Brief
Note each line where "radians" appears, and copy it.

•••••

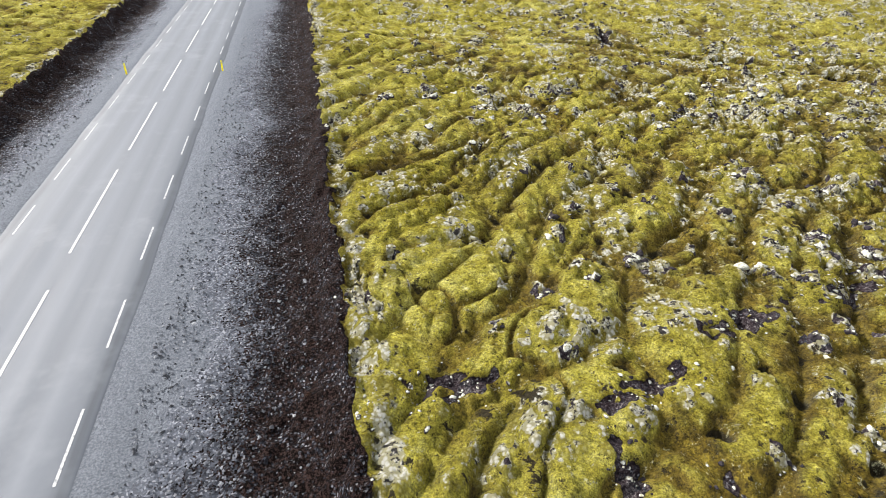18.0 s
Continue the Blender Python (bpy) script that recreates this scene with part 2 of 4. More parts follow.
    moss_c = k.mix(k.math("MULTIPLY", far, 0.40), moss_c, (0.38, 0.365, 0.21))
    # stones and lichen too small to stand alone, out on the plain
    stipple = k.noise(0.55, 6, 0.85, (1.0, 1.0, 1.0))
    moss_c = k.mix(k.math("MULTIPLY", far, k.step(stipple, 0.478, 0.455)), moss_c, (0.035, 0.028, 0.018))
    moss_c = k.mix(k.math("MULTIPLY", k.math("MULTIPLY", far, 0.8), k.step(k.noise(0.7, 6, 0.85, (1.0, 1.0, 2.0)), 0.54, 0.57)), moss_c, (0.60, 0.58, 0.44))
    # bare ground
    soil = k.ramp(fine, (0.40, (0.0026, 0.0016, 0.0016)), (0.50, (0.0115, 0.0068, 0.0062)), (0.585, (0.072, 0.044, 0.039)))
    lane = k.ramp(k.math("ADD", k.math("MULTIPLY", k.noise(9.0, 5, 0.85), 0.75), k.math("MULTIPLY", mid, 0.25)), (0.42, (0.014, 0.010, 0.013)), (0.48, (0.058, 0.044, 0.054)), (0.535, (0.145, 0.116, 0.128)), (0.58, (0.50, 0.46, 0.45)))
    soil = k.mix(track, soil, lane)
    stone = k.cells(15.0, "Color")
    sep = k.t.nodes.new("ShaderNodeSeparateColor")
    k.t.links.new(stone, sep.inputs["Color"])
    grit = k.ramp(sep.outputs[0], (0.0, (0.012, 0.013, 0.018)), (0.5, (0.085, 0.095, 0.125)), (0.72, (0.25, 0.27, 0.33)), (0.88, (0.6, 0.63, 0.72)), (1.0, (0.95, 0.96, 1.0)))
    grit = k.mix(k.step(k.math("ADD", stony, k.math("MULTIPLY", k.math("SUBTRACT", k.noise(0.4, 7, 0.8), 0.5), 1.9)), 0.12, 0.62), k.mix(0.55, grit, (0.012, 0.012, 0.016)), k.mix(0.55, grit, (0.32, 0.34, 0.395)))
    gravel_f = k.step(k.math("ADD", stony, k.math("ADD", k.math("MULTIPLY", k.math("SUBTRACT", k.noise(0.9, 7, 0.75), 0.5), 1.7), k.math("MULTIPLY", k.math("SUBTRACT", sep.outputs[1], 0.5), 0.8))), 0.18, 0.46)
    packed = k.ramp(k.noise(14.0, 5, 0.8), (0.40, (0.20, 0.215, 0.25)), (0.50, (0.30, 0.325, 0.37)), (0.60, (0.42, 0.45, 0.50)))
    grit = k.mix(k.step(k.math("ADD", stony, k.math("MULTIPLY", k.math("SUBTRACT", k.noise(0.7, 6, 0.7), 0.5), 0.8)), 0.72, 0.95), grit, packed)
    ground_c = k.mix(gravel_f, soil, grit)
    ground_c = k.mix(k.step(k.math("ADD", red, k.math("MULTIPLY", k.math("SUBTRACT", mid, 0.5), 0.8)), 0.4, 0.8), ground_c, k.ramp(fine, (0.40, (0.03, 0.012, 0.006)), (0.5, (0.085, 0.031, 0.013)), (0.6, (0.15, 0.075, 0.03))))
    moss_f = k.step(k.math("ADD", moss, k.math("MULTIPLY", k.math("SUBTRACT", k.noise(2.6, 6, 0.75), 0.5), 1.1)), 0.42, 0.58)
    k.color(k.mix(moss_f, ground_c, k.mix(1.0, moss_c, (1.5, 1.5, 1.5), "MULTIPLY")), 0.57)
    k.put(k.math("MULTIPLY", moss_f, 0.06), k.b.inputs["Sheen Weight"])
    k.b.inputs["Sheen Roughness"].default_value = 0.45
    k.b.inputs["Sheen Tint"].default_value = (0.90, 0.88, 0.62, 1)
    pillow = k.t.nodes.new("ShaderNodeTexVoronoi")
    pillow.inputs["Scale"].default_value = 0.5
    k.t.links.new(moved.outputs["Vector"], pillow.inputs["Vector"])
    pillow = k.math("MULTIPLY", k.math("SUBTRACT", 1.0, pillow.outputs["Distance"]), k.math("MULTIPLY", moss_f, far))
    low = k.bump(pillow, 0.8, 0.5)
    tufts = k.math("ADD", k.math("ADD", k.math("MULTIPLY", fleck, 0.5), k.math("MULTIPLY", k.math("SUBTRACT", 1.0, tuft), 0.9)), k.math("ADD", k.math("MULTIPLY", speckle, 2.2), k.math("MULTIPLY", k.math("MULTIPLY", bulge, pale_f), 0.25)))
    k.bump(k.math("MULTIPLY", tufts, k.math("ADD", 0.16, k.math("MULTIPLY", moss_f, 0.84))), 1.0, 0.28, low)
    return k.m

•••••

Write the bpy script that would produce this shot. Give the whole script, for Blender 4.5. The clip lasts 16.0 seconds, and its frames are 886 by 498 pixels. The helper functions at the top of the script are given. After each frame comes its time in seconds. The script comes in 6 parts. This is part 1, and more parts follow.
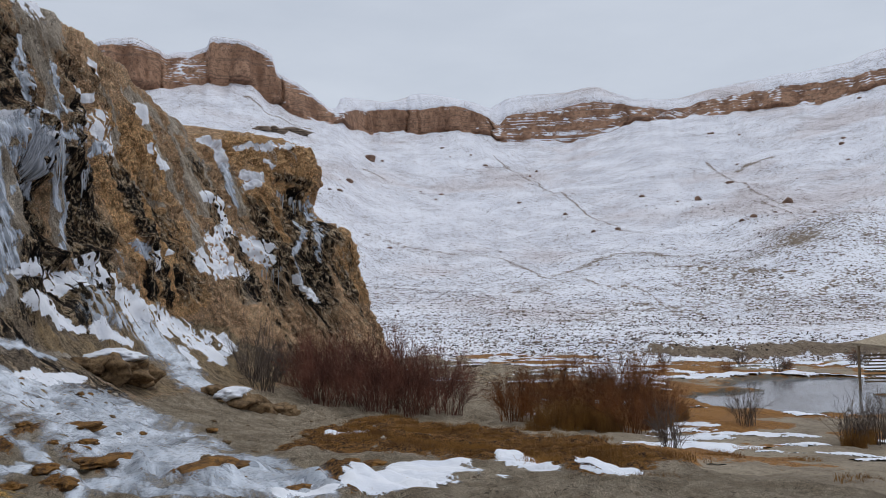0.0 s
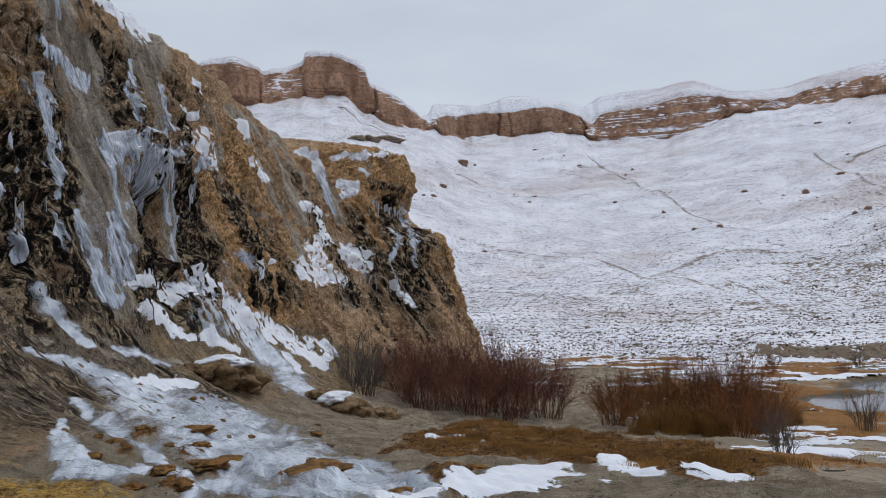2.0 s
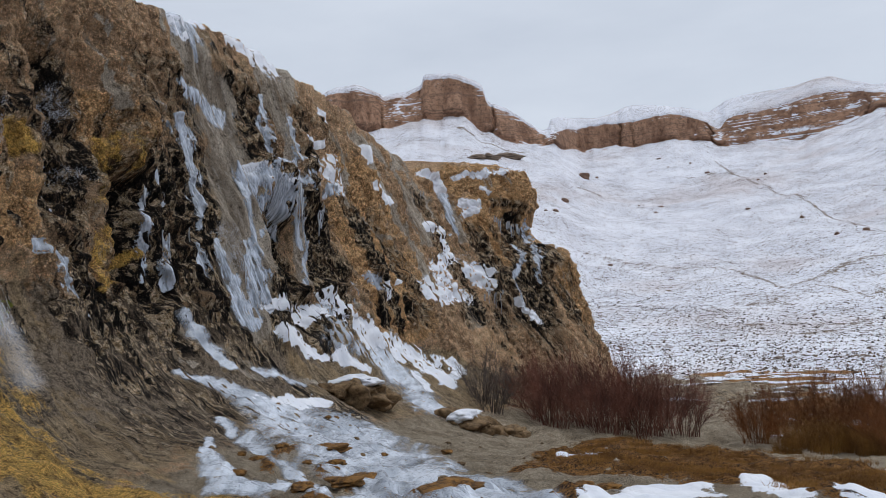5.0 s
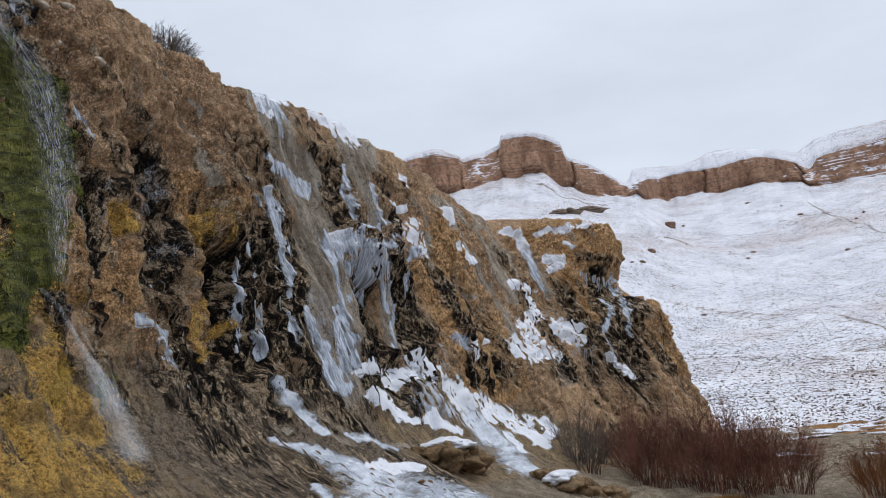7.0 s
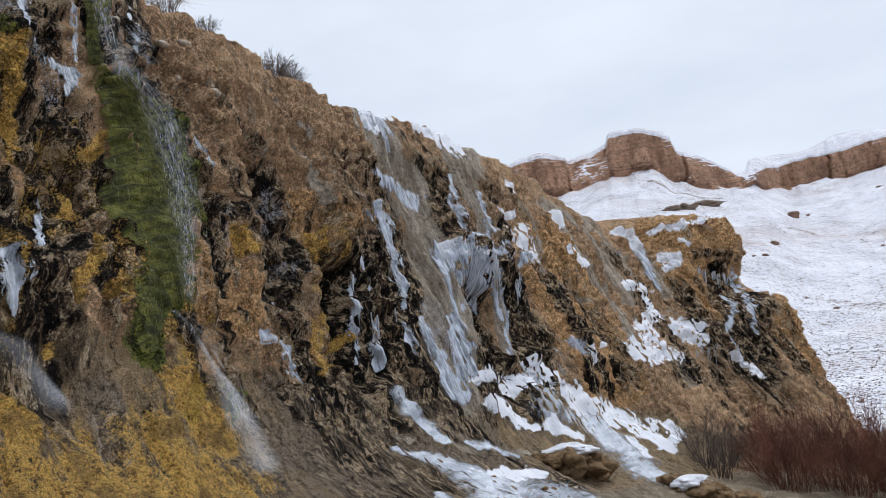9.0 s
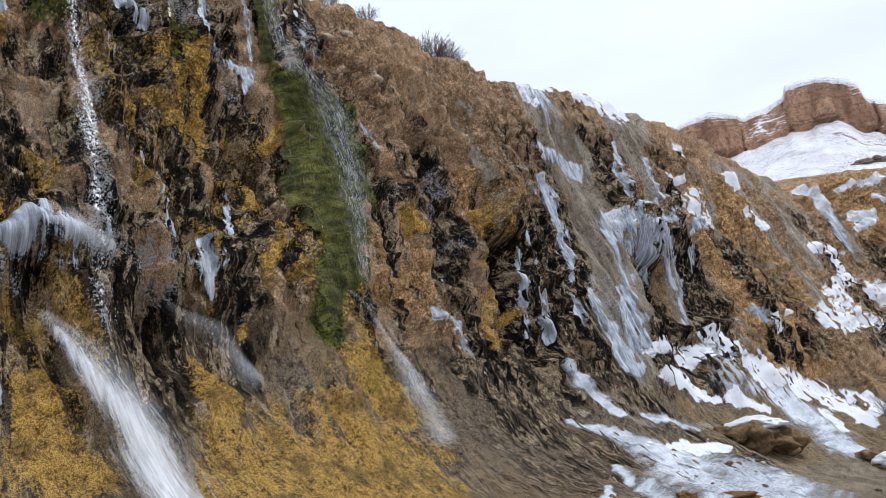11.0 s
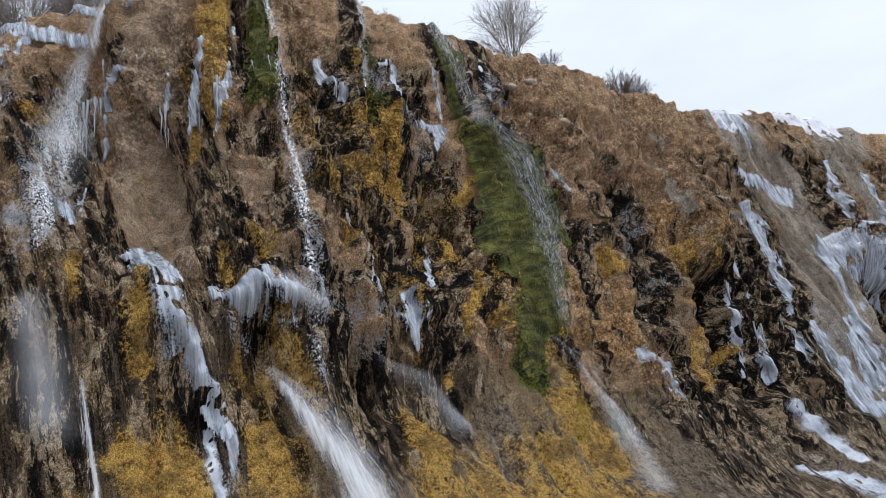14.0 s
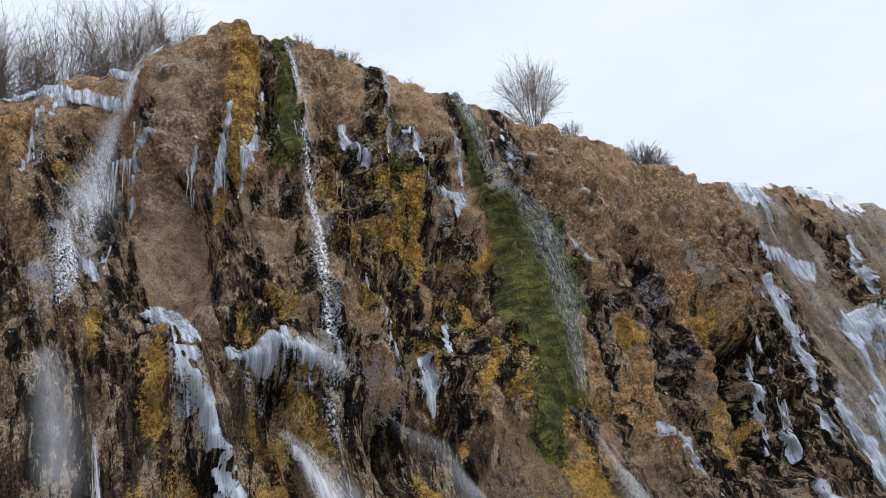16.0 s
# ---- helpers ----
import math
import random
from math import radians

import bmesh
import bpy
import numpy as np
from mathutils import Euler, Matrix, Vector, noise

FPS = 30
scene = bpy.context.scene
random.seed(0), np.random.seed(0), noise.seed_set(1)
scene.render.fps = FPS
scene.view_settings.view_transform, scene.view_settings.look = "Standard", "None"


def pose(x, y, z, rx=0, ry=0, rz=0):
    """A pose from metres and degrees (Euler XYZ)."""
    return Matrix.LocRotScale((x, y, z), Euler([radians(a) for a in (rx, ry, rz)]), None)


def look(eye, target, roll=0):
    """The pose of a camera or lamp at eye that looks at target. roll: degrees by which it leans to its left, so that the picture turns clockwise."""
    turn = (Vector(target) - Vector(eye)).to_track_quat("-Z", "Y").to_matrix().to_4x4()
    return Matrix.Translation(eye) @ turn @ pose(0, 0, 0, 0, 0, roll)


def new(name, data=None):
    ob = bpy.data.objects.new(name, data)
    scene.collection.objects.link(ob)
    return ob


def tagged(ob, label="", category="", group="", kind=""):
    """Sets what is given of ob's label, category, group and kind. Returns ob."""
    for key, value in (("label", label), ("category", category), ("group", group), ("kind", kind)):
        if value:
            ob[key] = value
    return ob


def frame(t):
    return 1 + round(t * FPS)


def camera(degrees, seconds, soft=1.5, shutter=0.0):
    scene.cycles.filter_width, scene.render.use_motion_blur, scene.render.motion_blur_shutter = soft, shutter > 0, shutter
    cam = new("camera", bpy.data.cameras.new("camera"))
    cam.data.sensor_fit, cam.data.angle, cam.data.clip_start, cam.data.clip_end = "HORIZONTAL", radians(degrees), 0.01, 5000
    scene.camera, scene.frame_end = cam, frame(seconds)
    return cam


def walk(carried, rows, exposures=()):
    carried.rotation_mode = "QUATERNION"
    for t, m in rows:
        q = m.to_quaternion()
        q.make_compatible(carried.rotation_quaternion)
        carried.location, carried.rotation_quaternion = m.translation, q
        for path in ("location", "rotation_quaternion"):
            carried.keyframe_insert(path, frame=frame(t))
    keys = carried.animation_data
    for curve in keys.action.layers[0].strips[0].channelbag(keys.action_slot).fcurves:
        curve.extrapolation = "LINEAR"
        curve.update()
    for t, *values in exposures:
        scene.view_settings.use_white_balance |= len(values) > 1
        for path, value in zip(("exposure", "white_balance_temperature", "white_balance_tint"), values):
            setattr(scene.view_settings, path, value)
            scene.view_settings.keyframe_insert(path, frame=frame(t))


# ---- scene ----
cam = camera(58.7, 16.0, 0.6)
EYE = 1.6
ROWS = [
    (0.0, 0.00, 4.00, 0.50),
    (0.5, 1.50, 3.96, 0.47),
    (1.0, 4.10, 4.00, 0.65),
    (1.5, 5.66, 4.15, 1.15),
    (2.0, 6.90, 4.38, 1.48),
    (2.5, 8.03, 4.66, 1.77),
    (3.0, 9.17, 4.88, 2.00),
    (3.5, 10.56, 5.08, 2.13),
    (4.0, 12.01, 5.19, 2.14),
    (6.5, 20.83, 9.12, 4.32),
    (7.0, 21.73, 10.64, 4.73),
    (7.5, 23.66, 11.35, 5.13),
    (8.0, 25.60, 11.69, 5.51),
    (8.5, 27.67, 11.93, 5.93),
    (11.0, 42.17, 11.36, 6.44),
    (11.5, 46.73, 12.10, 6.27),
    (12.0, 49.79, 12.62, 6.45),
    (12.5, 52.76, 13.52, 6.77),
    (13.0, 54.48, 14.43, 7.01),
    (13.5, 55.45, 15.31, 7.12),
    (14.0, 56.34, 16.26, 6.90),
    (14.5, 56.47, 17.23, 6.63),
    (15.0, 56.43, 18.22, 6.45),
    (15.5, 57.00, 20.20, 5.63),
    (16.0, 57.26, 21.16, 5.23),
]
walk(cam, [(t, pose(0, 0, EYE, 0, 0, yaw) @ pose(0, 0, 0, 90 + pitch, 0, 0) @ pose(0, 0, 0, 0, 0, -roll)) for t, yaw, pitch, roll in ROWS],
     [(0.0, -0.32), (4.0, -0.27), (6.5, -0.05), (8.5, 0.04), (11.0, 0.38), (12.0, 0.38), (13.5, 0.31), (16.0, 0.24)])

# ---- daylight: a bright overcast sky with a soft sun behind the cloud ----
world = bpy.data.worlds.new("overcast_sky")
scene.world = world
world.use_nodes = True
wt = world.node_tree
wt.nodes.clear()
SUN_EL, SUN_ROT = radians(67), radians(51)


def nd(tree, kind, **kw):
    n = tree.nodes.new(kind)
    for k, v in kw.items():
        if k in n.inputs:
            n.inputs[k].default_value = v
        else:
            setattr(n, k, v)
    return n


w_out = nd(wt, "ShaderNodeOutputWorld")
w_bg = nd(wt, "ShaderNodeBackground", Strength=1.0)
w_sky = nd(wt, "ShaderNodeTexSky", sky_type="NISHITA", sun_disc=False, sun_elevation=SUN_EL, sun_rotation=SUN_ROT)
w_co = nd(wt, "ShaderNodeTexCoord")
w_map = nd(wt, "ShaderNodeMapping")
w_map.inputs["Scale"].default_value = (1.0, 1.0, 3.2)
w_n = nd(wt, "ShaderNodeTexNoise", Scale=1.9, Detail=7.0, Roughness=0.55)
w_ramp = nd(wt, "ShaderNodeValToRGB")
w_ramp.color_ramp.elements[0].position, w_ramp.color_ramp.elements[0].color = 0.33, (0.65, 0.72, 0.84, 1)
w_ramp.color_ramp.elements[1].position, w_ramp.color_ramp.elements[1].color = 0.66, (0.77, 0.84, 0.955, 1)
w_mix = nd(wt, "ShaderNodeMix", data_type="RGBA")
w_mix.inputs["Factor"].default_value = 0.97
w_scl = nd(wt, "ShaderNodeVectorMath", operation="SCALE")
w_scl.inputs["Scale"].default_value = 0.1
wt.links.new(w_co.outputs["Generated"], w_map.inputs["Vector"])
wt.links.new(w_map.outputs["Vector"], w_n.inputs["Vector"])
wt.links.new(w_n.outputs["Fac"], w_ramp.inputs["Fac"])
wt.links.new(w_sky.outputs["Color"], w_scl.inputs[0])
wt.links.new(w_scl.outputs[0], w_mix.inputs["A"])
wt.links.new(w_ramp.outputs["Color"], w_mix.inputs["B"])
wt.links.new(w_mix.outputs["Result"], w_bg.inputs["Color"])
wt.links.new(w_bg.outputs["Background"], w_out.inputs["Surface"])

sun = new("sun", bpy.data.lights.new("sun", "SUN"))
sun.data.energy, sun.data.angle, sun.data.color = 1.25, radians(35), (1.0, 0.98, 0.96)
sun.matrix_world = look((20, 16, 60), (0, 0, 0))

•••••

Full output
from math import radians
    return Matrix.LocRotScale((x, y, z), Euler([radians(a) for a in (rx, ry, rz)]), None)
    cam.data.sensor_fit, cam.data.angle, cam.data.clip_start, cam.data.clip_end = "HORIZONTAL", radians(degrees), 0.01, 5000
SUN_EL, SUN_ROT = radians(67), radians(51)
sun.data.energy, sun.data.angle, sun.data.color = 1.25, radians(35), (1.0, 0.98, 0.96)